I laughed, ready to deny, but then I realized: he was right. Party one night, symphony the next, another party the next day, and one two days later, and then an old fashioned sleepover with the best of childhood friends and then on to Chicago for a weekend in the Windy City, surrounded by people I love.

But my favorite part was Marytown. I stopped by the blessed Shrine before my family arrived in town.

And I stopped and sat right near the front (but on the left side), on the cool marble floor, just so I could see a sliver of the monstrance, and right under a larger-than-life white marble statue of Mary holding Jesus.

Do you want to know something? Every good thing I have known in the past ten years has come from their hands. EVERY DARN THING. I know this to be true. And I am maybe their worst daughter. But they discriminate neither mercy nor grace, thanks be to God.

One of my friends, when I called him for something work-related, sang me “Happy birthday” and then said, “Welcome to Middle Age.” So I laughed a little. Here it is. Here I am.

On one hand–it’s weird to see youth fade like that. *voom!* Now thirty. But, it’s also a grace to be gifted with more time. Plus, I feel like youth is the currency of experience. I know things now that I didn’t know at nineteen–bless the Lord. Would I trade the things that happened at 23 and 25 and 27 and 29? Nah.

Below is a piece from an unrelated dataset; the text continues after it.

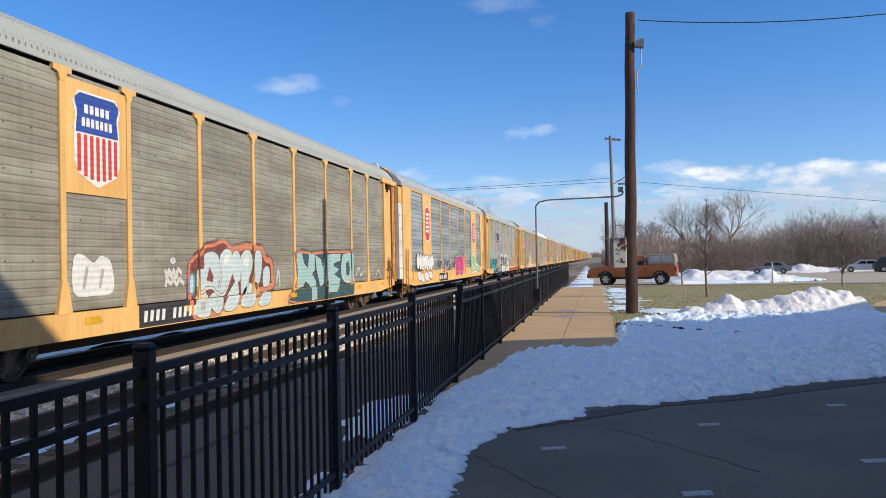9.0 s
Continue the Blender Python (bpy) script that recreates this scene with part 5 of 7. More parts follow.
glyph(w2, [(10.97, 2.14), (11.61, 2.12), (11.85, 1.55), (12.06, 1.50), (12.19, 1.12), (12.37, 1.02), (12.20, 0.80), (11.92, 0.96), (11.71, 1.34), (11.58, 1.52), (11.42, 1.62), (11.32, 1.88)], "blue", (('white', 0.072),), [("magenta", [(11.60, 1.43), (11.78, 1.47), (12.06, 1.04), (11.91, 0.92), (11.71, 1.20)]), ("sky", [(11.19, 2.08), (11.45, 2.06), (11.61, 1.61), (11.45, 1.70)])], level=2, flush=True, label="blue letter edged in white")
glyph(w2, [(10.86, 2.04), (10.99, 2.09), (11.32, 1.84), (11.47, 1.53), (11.44, 1.19), (11.29, 1.22), (11.12, 1.62)], "magenta", (('white', 0.072),), [("white", [(11.04, 1.71), (11.19, 1.76), (11.26, 1.66), (11.11, 1.62)])], level=1, flush=True, label="magenta letter side")
glyph(w2, [(12.41, 1.97), (12.71, 1.92), (12.91, 1.53), (13.16, 1.52), (13.21, 1.41), (12.74, 1.24), (12.51, 1.13), (12.43, 1.25), (12.75, 1.38), (12.91, 1.48), (12.59, 1.44), (12.47, 1.68)], "blue", (('white', 0.072),), [], level=2, flush=True, label="blue letter edged in white")
glyph(w2, [(12.26, 1.83), (12.41, 1.93), (12.56, 1.58), (12.59, 1.39), (12.40, 1.45)], "magenta", (('white', 0.072),), [], level=1, flush=True, label="magenta letter side")
glyph(w2, [(13.05, 2.09), (14.19, 1.91), (14.54, 1.47), (14.78, 1.02), (14.63, 0.92), (13.96, 1.55), (13.87, 1.71), (13.77, 1.34), (13.41, 1.36), (13.21, 1.77)], "blue", (('white', 0.072),), [("sky", [(13.25, 2.01), (13.78, 1.91), (13.63, 1.56), (13.42, 1.56)])], level=2, flush=True, label="blue letter edged in white")
glyph(w2, [(12.88, 1.92), (13.05, 2.05), (13.28, 1.67), (13.41, 1.25), (13.16, 1.32)], "magenta", (('white', 0.072),), [], level=1, flush=True, label="magenta letter side")
glyph(w2, [(13.87, 1.65), (14.05, 1.60), (14.53, 1.03), (14.73, 0.70), (14.43, 0.88)], "magenta", (('white', 0.072),), [("teal", [(13.50, 1.40), (13.92, 1.44), (14.10, 1.07), (13.77, 1.05)])], level=1, flush=True, label="magenta letter side")
glyph(w2, [(15.14, 2.09), (16.99, 1.95), (17.12, 1.59), (17.25, 1.39), (16.59, 1.35), (16.70, 1.70), (15.76, 1.78), (15.99, 1.25), (15.61, 1.26)], "blue", (('white', 0.072),), [], level=2, flush=True, label="blue letter edged in white")
glyph(w2, [(15.86, 1.76), (16.72, 1.68), (16.90, 1.31), (16.58, 1.29), (16.44, 1.59), (15.90, 1.61)], "magenta", (('white', 0.072),), [], level=1, flush=True, label="magenta letter side")
glyph(w2, [(14.61, 1.92), (14.92, 2.03), (15.13, 1.51), (15.21, 1.17), (14.91, 1.29)], "magenta", (('white', 0.072),), [("blue", [(14.87, 1.46), (15.26, 1.39), (15.16, 1.05), (14.91, 1.18)])], level=1, flush=True, label="magenta letter side")
glyph(w2, [(17.27, 2.13), (19.08, 1.94), (19.23, 1.47), (18.83, 1.20), (18.26, 1.16), (18.21, 1.43), (18.64, 1.42), (18.71, 1.68), (17.98, 1.76), (18.32, 1.15), (17.90, 1.17), (17.54, 1.71)], "blue", (('white', 0.072),), [], level=2, flush=True, label="blue letter edged in white")
glyph(w2, [(17.13, 1.87), (17.35, 2.04), (17.82, 1.33), (17.67, 1.18)], "magenta", (('white', 0.072),), [], level=1, flush=True, label="magenta letter side")
glyph(w2, [(18.42, 1.15), (20.28, 1.13), (20.96, 0.61), (18.56, 0.63), (17.80, 0.64), (18.10, 0.89)], "teal", (('white', 0.072),), [("magenta", [(18.73, 0.93), (20.09, 0.93), (19.91, 0.73), (18.88, 0.75)])], level=1, flush=True, label="teal painted base")
glyph(w2, [(12.87, 0.71), (13.10, 0.86), (14.04, 0.79), (14.59, 0.67)], "teal", (('white', 0.072),), [("magenta", [(12.46, 1.00), (13.67, 0.95), (13.49, 0.81), (12.58, 0.88)])], level=1, flush=True, label="teal painted base")
glyph(w2, [(14.78, 0.84), (15.84, 0.89), (16.27, 0.58), (14.98, 0.61)], "teal", (('white', 0.072),), [("magenta", [(16.32, 0.92), (17.66, 0.92), (17.52, 0.78), (16.45, 0.81)])], level=1, flush=True, label="teal painted base")
glyph(w2, [(16.57, 0.72), (17.95, 0.70), (18.19, 0.54), (16.75, 0.57)], "sky", (('white', 0.072),), [], level=1, flush=True, label="pale blue painted base")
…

One time, when I was little, I asked my mom if she wanted to be my age again. She, in turn, asked me if I wanted to be the age of my youngest brother, at that time just a li’l baby. I laughed and said, “No!”

He couldn’t walk! He could only baby-babble! Why would I want that??

She told me it was the same for her. She wouldn’t want to be six years old again, either.

So! Thirty it is. One of my priest friends texted, back on my birthday, “May the decade be more joyful than the last.”

Ah, what wonder. What grace.

In a small way, sitting at the steps of Marytown, I renewed that consecration once again. “Take, Lord, and receive…”

I gave a little. They gave a lot. Thanks be to God.